▶ Task instructions: Write out, exactly as given, every line from the one holding "curve.update()" to the one holding "scene.view_settings.keyframe_insert(path, frame=frame(t))", including both.

[Supplied entries start]

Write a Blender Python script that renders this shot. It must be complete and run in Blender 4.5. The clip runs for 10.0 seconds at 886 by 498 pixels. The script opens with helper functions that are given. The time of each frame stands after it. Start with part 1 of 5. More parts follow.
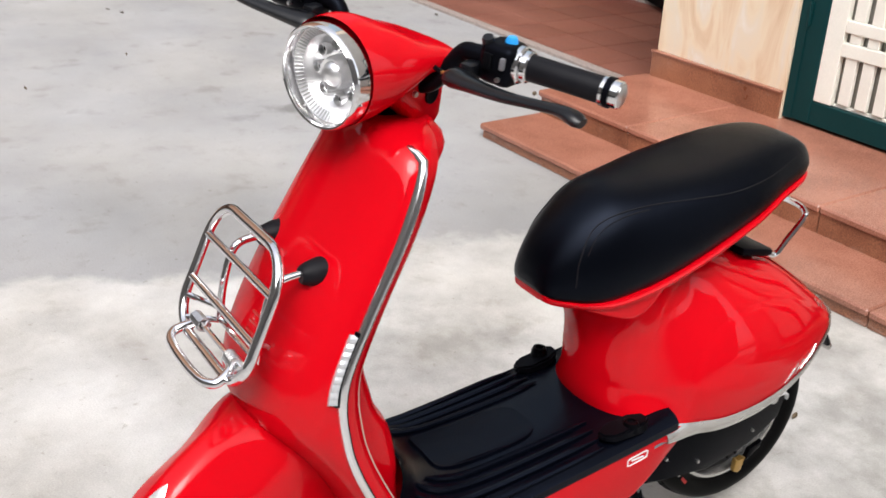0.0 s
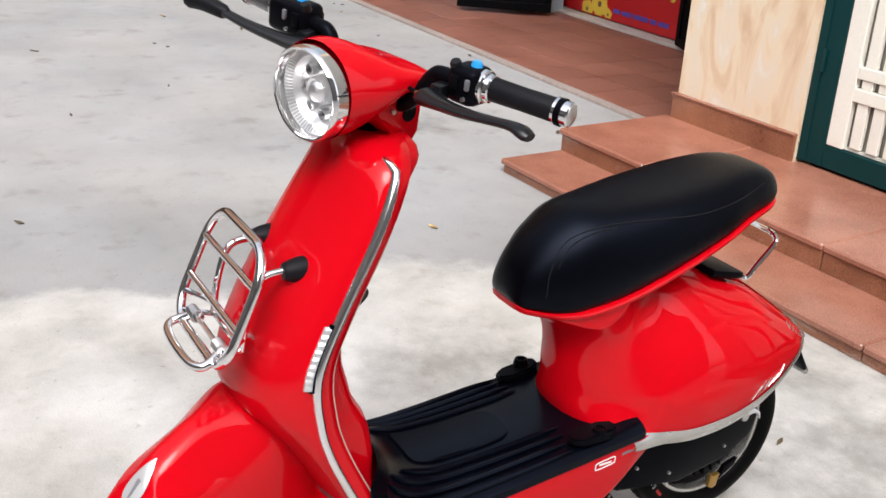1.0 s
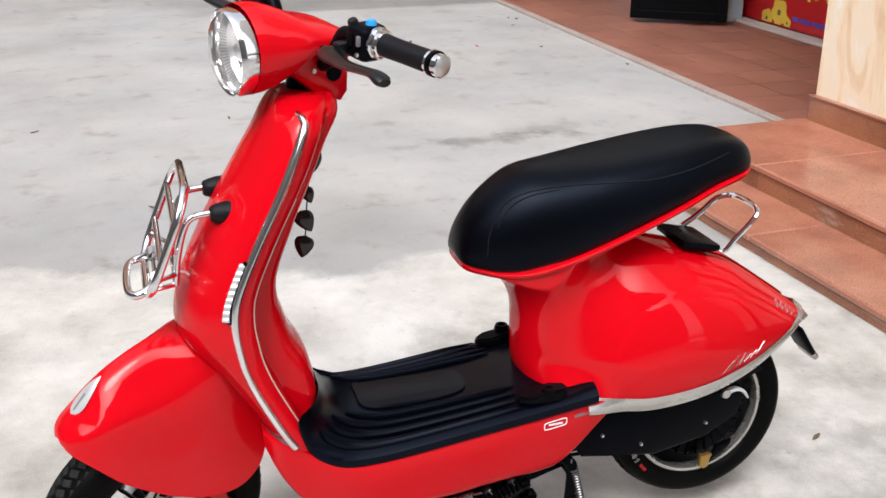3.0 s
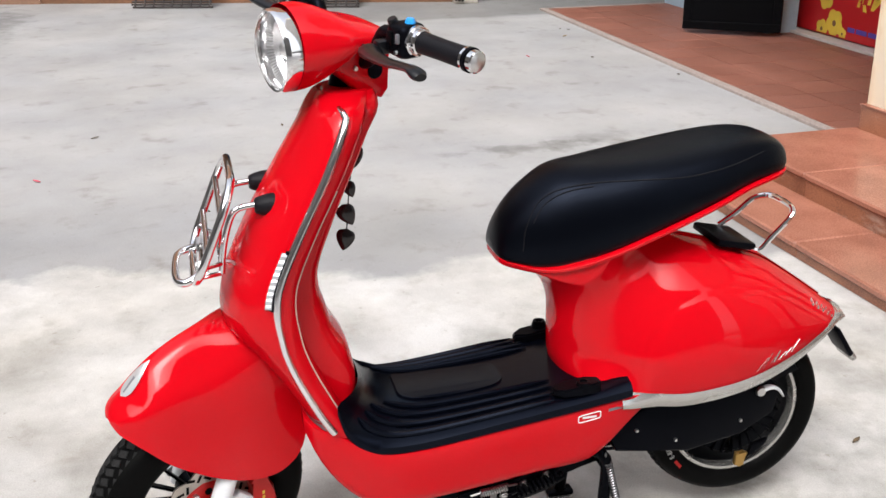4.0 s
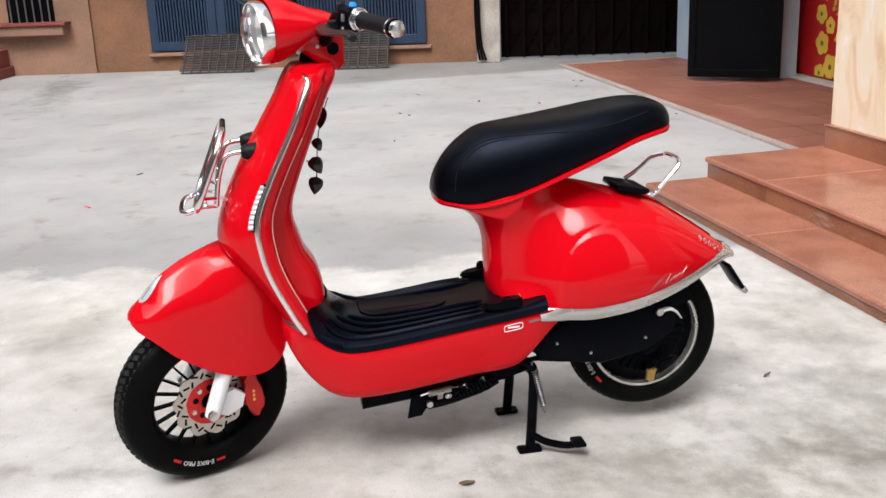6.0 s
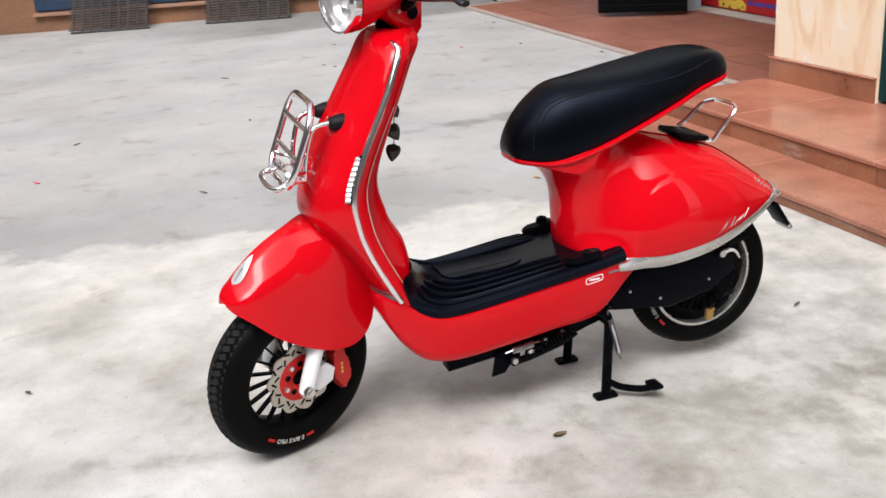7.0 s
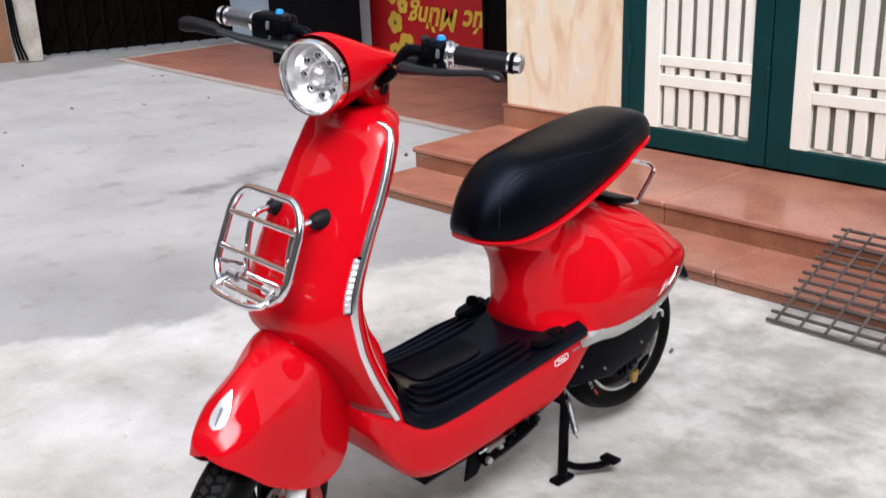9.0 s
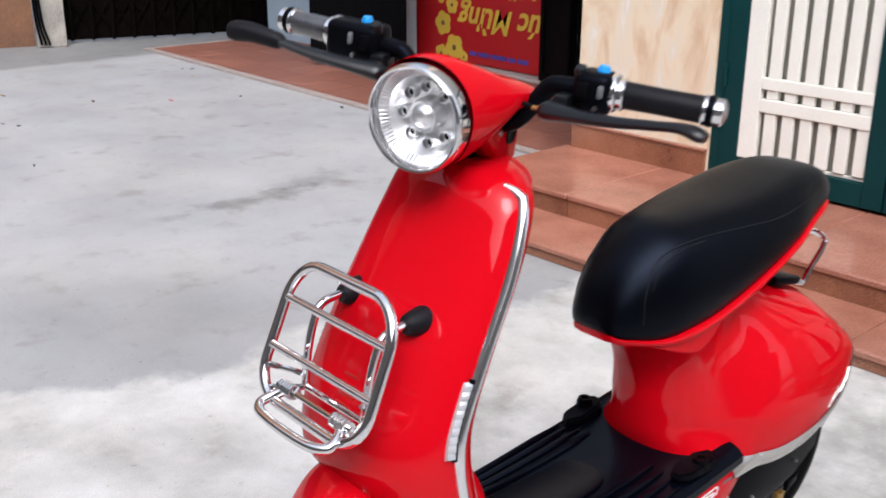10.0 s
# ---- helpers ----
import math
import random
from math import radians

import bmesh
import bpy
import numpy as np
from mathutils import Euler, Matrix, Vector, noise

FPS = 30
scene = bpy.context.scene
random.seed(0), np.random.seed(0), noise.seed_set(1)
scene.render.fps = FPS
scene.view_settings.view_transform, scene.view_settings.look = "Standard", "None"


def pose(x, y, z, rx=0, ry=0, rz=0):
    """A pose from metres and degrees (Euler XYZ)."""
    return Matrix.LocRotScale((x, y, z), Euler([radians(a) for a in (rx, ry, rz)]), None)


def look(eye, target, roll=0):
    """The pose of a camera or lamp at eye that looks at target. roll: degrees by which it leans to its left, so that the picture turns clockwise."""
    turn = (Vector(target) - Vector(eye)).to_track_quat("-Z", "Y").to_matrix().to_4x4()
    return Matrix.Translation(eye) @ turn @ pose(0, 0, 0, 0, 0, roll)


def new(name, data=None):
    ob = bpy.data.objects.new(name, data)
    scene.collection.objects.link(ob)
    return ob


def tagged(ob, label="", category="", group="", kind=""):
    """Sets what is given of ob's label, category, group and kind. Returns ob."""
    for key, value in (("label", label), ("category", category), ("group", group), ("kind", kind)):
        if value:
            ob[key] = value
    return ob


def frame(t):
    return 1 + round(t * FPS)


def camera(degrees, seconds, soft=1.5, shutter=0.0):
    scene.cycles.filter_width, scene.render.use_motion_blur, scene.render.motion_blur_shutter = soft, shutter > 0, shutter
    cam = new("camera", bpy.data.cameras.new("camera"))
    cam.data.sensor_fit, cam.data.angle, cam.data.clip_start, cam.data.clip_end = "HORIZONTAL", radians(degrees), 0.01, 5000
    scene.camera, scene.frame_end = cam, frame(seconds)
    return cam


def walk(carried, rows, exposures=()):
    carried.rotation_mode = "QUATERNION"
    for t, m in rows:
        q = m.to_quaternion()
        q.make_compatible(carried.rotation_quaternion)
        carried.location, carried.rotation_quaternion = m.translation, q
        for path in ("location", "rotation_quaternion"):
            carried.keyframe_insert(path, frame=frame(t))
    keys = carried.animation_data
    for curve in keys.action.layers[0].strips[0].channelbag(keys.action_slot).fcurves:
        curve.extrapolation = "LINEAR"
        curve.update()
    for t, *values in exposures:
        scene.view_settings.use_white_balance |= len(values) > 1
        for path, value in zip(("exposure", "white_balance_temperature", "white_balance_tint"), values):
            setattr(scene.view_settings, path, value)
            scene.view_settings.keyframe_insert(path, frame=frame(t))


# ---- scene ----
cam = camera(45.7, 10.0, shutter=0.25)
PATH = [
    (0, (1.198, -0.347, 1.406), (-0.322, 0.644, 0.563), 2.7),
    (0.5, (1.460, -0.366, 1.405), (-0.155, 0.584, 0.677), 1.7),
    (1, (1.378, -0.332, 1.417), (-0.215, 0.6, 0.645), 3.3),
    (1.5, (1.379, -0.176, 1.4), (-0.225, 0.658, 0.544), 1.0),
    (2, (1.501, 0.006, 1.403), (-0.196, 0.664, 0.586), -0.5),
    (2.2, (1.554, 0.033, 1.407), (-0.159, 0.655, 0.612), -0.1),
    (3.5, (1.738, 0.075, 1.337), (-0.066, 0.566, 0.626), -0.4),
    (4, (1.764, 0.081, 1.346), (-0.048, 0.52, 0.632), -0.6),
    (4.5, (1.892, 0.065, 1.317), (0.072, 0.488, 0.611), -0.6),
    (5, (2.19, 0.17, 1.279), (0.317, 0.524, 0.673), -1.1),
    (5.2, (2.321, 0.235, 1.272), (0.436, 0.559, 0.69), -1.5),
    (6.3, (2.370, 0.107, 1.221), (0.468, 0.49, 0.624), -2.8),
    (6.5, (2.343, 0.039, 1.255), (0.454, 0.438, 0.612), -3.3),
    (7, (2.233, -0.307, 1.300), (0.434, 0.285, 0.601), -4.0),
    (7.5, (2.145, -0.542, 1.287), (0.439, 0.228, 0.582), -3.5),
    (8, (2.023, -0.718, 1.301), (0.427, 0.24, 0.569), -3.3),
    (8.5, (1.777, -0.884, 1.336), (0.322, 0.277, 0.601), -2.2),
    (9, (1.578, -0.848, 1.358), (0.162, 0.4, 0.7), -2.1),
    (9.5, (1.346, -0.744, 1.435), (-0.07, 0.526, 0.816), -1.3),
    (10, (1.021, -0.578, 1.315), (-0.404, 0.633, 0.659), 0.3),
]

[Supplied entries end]
[Supplied entries start]

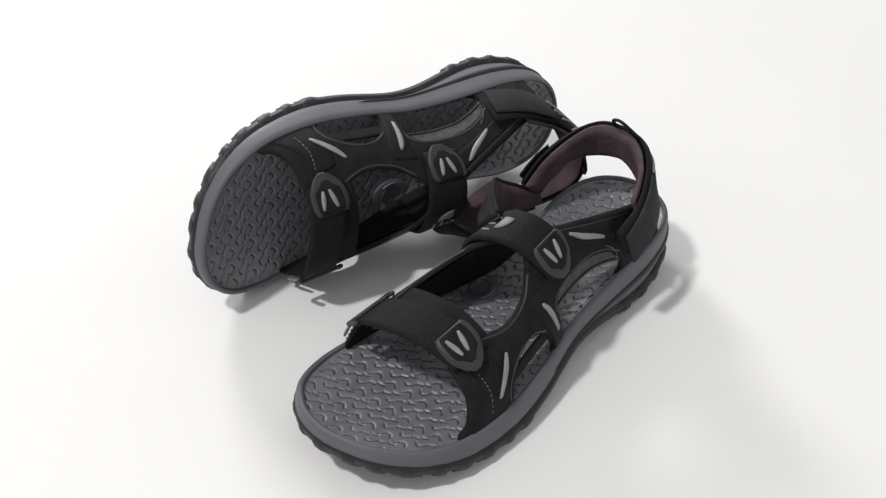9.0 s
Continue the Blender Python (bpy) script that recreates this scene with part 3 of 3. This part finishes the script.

[Supplied entries end]
[Supplied entries start]

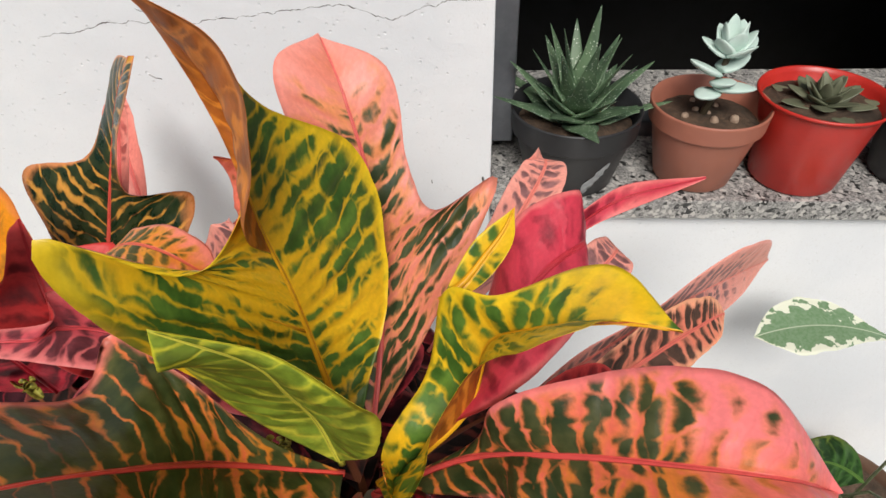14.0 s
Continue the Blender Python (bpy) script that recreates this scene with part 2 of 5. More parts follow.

[Supplied entries end]

▶ Finished task:
        curve.update()
    for t, *values in exposures:
        scene.view_settings.use_white_balance |= len(values) > 1
        for path, value in zip(("exposure", "white_balance_temperature", "white_balance_tint"), values):
            setattr(scene.view_settings, path, value)
            scene.view_settings.keyframe_insert(path, frame=frame(t))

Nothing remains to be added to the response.